Screen chemistry is a tricky thing. In any sort of cinematic relationship - especially a romantic one - your leads have to have the proper dynamic between them. They are the foundation from which the rest of the movie builds; without a strong, engaging relationship in that spot, everything else falls apart.

And just because the actors involved are charismatically gifted individually does not mean that their on-screen pairing is going to work. It's all about the mixture.

In the new film 'Wanderlust,' we have two of those charismatic individuals coming together. Paul Rudd ('Our Idiot Brother') and Jennifer Aniston ('Horrible Bosses') are both engaging on-screen, albeit in different ways. Would their offsetting energies work together or clash? What if the film was co-written by sketch comedy group The State alumni David Wain and Ken Marino (and directed by Wain to boot)?

For the most part, it works.

Rudd and Aniston are George and Linda, a couple living in New York City and struggling to find happiness. However, their opportunities dry up and they're forced to flee the city. They wind up heading to Atlanta, where George got a job working for his abrasive brother Rick (Ken Marino, 'Role Models'). En route, the pair stumbles upon Elysium, an idealistic commune in the middle of nowhere.

They meet Seth (Justin Theroux, 'Your Highness'), the group's spiritual leader and generally superior d-bag, and Carvin (Alan Alda, 'Tower Heist'), the last of the original owners of the commune from the 70s. They meet a wide-ranging cast of happy hippies, falling in love with the place a little during their overnight stay.

After a particularly awful time at Rick's, the two decide on impulse to make their way back to Elysium and join the community. So they do, and all is well. For a while. Before long, the two have leaped into the commune's anachronistic free-love society with both feet. But while George is having some misgivings, Linda has been swept into the fold - and Seth has her in his sights. Not to mention the developer who's trying to get his hands on Elysium in order to build a casino.

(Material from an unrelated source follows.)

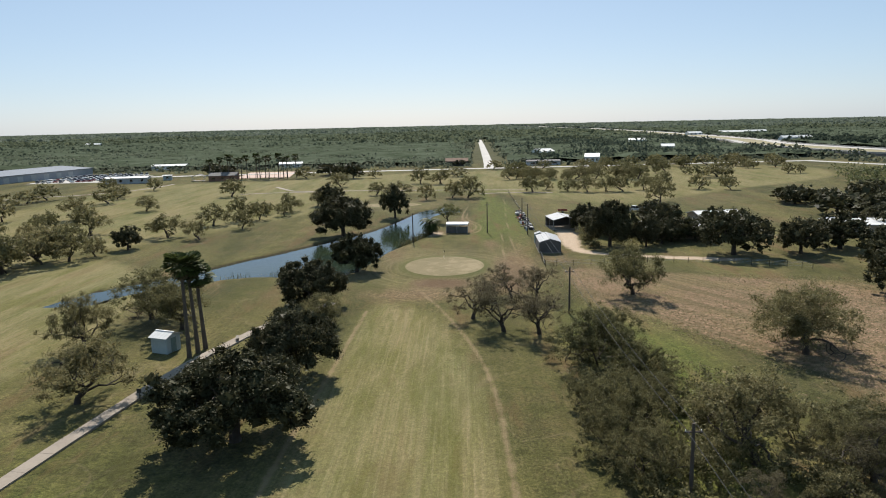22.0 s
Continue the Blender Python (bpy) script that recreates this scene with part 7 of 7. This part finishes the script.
for k in range(26):
    ob = thing("substation_pole", "slim grey steel substation pole", "pole", pose(545 + sub_rng.uniform(0, 110), -215 - sub_rng.uniform(0, 150), 0, 0, 0, 8), "substation")
    h = sub_rng.uniform(8, 15)
    part("post", tube(bmesh.new(), [(0, 0, -1), (0, 0, h)], [0.3, 0.2], 6), GALV, ob)
    part("crossarm", boxes((-2.2, 2.2, -0.12, 0.12, h - 1.2, h - 0.9)), GALV, ob)
for x, y in ((268, 20), (286, 88)):
    ob = thing("road_sign", "green highway sign on two posts", "sign", pose(x + 22, y, 7.3, 0, 0, -70))
    part("board", boxes((-2.6, 2.6, -0.06, 0.06, 3.0, 5.2)), SIGN_GREEN, ob)
    for u in (-2, 2):
        part("post", boxes((u - 0.08, u + 0.08, 0.07, 0.23, -0.6, 5.2)), GALV, ob)


# ---- far sports court with a tall fence ----
court = thing("sports_court", "pinkish tan sports court behind tall fence posts", "court", pose(-112, 478, 0, 0, 0, 0))
part("surface", prism(bmesh.new(), [(-12, -22), (19, -20), (12, 30), (-18, 28)], -0.2, 0.06), surface("pink_court_clay", (0.36, 0.25, 0.20), (0.46, 0.34, 0.28), 0.95, 0.1, 1.0), court)
for k in range(9):
    part("fence_post", tube(bmesh.new(), [(-11 + k * 3.6, -22 + k * 0.22, -0.3), (-11 + k * 3.6, -22 + k * 0.22, 4.2)], [0.09, 0.08], 6), DARK_TRIM, court)
for zz in (0.2, 2.1, 4.1):
    part("fence_rail", tube(bmesh.new(), [(-11, -22, zz), (17.8, -20.2, zz)], [0.05, 0.05], 4), DARK_TRIM, court)


# ---- clutter between the trailers ----
def picnic_table():
    ob = thing("picnic_table", "weathered wooden picnic table on the park lawn", "table", pose(0, 0, 0), "picnic tables")
    for k in range(4):
        part("plank", boxes((-0.9, 0.9, -0.36 + k * 0.185, -0.19 + k * 0.185, 0.72, 0.76)), GREY_WOOD, ob)
    for s in (-1, 1):
        part("bench", boxes((-0.9, 0.9, s * 0.72 - 0.13, s * 0.72 + 0.13, 0.42, 0.46)), GREY_WOOD, ob)
        part("leg_frame", boxes((s * 0.65 - 0.04, s * 0.65 + 0.04, -0.8, 0.8, 0.34, 0.42), (s * 0.65 - 0.04, s * 0.65 + 0.04, -0.5, -0.4, -0.05, 0.72), (s * 0.65 - 0.04, s * 0.65 + 0.04, 0.4, 0.5, -0.05, 0.72)), GREY_WOOD, ob)
    return ob


def bin_thing(label, material):
    ob = thing("wheeled_bin", label, "bin", pose(0, 0, 0), "bins by the trailers")
    part("body", tube(bmesh.new(), [(0, 0, 0.05), (0, 0, 0.95)], [0.26, 0.33], 8), material, ob)
    part("lid", boxes((-0.35, 0.35, -0.36, 0.36, 0.95, 1.02, 0.02)), DARK_TRIM, ob)
    for s in (-1, 1):
        part("wheel", tube(bmesh.new(), [(s * 0.2, -0.3, 0.1), (s * 0.28, -0.3, 0.1)], [0.1, 0.1], 8), TYRE, ob)
    return ob


def storage_box():
    ob = thing("garden_shed", "small white garden shed between trailers", "shed", pose(0, 0, 0), "garden sheds")
    part("body", boxes((-1.2, 1.2, -0.9, 0.9, -0.05, 1.9, 0.02)), GREY_WALL, ob)
    gable_roof(ob, -1.3, 1.3, -1.0, 1.0, 1.9, 0.4, WHITE_METAL, "x", 0.05)
    door = part("door", boxes((-0.4, 0.4, -0.94, -0.9, 0.05, 1.75)), WHITE_PAINT, ob)
    part("handle", boxes((0.25, 0.3, -0.98, -0.94, 0.85, 0.98)), GALV, door)
    return ob


place(picnic_table(), [(58, -99, 20), (47, -110, 70), (30, -95, 10), (72, -118, 40), (90, -93, 15), (104, -74, 80), (118, -60, 10), (66, -64, 50), (131, -74, 30), (98, -143, 60), (81, -137, 20), (140, -92, 0)])
place(bin_thing("dark green wheeled bin beside a trailer", GREEN_WALL), [(55.5, -101, 0), (41, -80, 30), (69, -75.5, 60), (88, -87, 10), (60, -131, 40), (103, -121.5, 15), (121, -123, 70), (37, -127, 20)])
place(bin_thing("grey plastic drum bin beside a trailer", JUNK_GREY), [(48, -97, 0), (76, -101, 30), (95, -70, 60), (112, -57, 10), (133, -62, 0), (84, -143, 50), (26.5, -93.5, 20)])
place(storage_box(), [(75, -69.5, 25), (105, -66, 10), (126, -55, -65), (92, -118.5, 15), (70, -145, 35), (139, -60, -65)])


def awning(label, material):
    """A sheet awning on four thin legs beside a trailer."""
    ob = thing("awning", label, "awning", pose(0, 0, 0), "awnings beside trailers")
    part("canopy", slab(bmesh.new(), [(-2.2, -1.2, 2.2), (2.2, -1.2, 2.2), (2.2, 1.2, 2.6), (-2.2, 1.2, 2.6)], 0.05), material, ob)
    for u in (-2.1, 2.1):
        part("leg", boxes((u - 0.04, u + 0.04, -1.14, -1.06, -0.05, 2.16)), GALV, ob)
        part("leg", boxes((u - 0.04, u + 0.04, 1.06, 1.14, -0.05, 2.54)), GALV, ob)
    part("mat", boxes((-2.1, 2.1, -1.1, 1.1, -0.02, 0.03)), DARK_WALL, ob)
    return ob


far_lots = [(121, -28), (127.5, -28), (138, -27.5), (148, -26.5), (157.5, -30.5), (167, -33), (177, -33.5), (185, -36), (195, -38), (124, -58), (137, -61), (145.5, -63), (154.5, -63), (161, -67),
            (188, -68.5), (199, -70.5), (152.5, -88.5), (159, -94), (135.5, -91), (121.6, -162.5), (137.5, -164), (151.5, -164), (166, -164.5), (155, -151), (163.5, -149), (174.5, -148)]
lot = random.Random(44)
shades = [awning("dark grey awning beside a white trailer", DARK_WALL), awning("pale cloth awning beside a white trailer", BEIGE_GRP), awning("blue-grey awning beside a white trailer", BLUE_STRIPE)]
seats = [[], [], []]
drives = {"black": [], "silver": [], "white": [], "red": [], "blue": []}
for k, (x, y) in enumerate(far_lots):
    turn = -62 if y > -140 else -75
    c, d = math.cos(radians(turn)), math.sin(radians(turn))
    seats[k % 3].append((x - d * 2.7 * -1 - c * 0.6, y - c * 2.7 - d * 0.6, turn))
    if k % 2:
        drives[lot.choice(("black", "silver", "white", "red", "blue", "black"))].append((x + d * 3.1 - c * 5.2, y - c * 3.1 - d * 5.2, turn + lot.uniform(-12, 12)))
    tall = lot.uniform(3.4, 5.4)
    tree(("ash_tree", "mesquite_tree", "oak_tree")[k % 3], x - c * 7.0 + lot.uniform(-1, 1), y - d * 7.0 + lot.uniform(-1, 1), tall, tall * lot.uniform(0.9, 1.3), "small shade tree between the trailer rows", "shade trees among the trailers")
    if k % 3 == 0:
        fan_palm(x + c * 7.5, y + d * 7.5 + 1, lot.uniform(4.5, 6.0), "young fan palm between the trailer rows", 0.9)
for ob, spots in zip(shades, seats):
    place(ob, spots)
for colour, spots in drives.items():
    if spots:
        place(car(colour + " car parked between the trailer rows", colour, "sedan" if colour in ("silver", "red") else "suv", far=True), spots)
# trees, palms and bushes along the park lanes
lane_rng = random.Random(51)
for line, off, gap in (([(82, -63.5), (110, -71.5), (125, -76.5), (153, -77.5), (180, -80.5)], 4.5, 9.0), ([(46, -85.6), (60, -85.2), (80, -88.2), (100, -91.8)], 5.0, 11.0),
                       ([(112, -122), (128, -127), (150, -132), (178, -137)], 5.0, 12.0), ([(112, -156), (119, -154), (150, -157), (190, -160)], 4.5, 11.0)):
    for k, p in enumerate(smooth_line(line, gap)[1:-1]):
        for side in (-1, 1):
            if lane_rng.random() < 0.25:
                continue
            x, y = p[0] + lane_rng.uniform(-3, 3), p[1] + side * (off + lane_rng.uniform(0, 5))
            kind = lane_rng.choice(("ash_tree", "mesquite_tree", "shrub", "shrub", "palm", "oak_tree"))
            tall = lane_rng.uniform(2.8, 5.2)
            if kind == "palm":
                fan_palm(x, y, tall + 1.0, "young fan palm beside a park lane", 0.85)
            elif kind == "shrub":
                tree("shrub", x, y, tall * 0.45, tall * 0.55, "small rounded green bush on the park lawn", "bushes on the park lawn")
            else:
                tree(kind, x, y, tall, tall * 1.2, "small shade tree beside a park lane", "shade trees among the trailers")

At its heart, 'Wanderlust' is a movie about two people. Rudd is perhaps the most likeable actor in Hollywood today and he's no different here. He can exude a wonderfully quirky awkwardness that shines most brightly in fish-out-of-water situations like this one. Meanwhile, Aniston's girl-next-door charm is also present, though it is muted a bit. The two of them together works nicely, in good times and in bad. In fact, they might be at their best when they are in conflict.

It's the supporting cast that really shines here. Theroux is every inch the smug New Age douche, Alda the perfect hippie burnout archetype. Malin Ackerman ('Couples Retreat') is great as a foxy free lover, while Jo Lo Truglio ('Paul') steals scenes as Wayne the nudist/winemaker/aspiring novelist. And really, there are probably another half a dozen characters with at least one noteworthy moment.

'Wanderlust' isn't perfect - the story is a little light. However, the cast is both immensely talented and clearly invested in making the movie. That combination goes a long way toward overcoming the relatively minor issues with regards to the script. It's filled with moments and scenes whose humor sticks in the memory.

February is usually kind of a wasteland when it comes to theatrical releases. 'Wanderlust' is better than that. Perhaps not a great movie, but a pretty good one - at this time of year, I'll take it.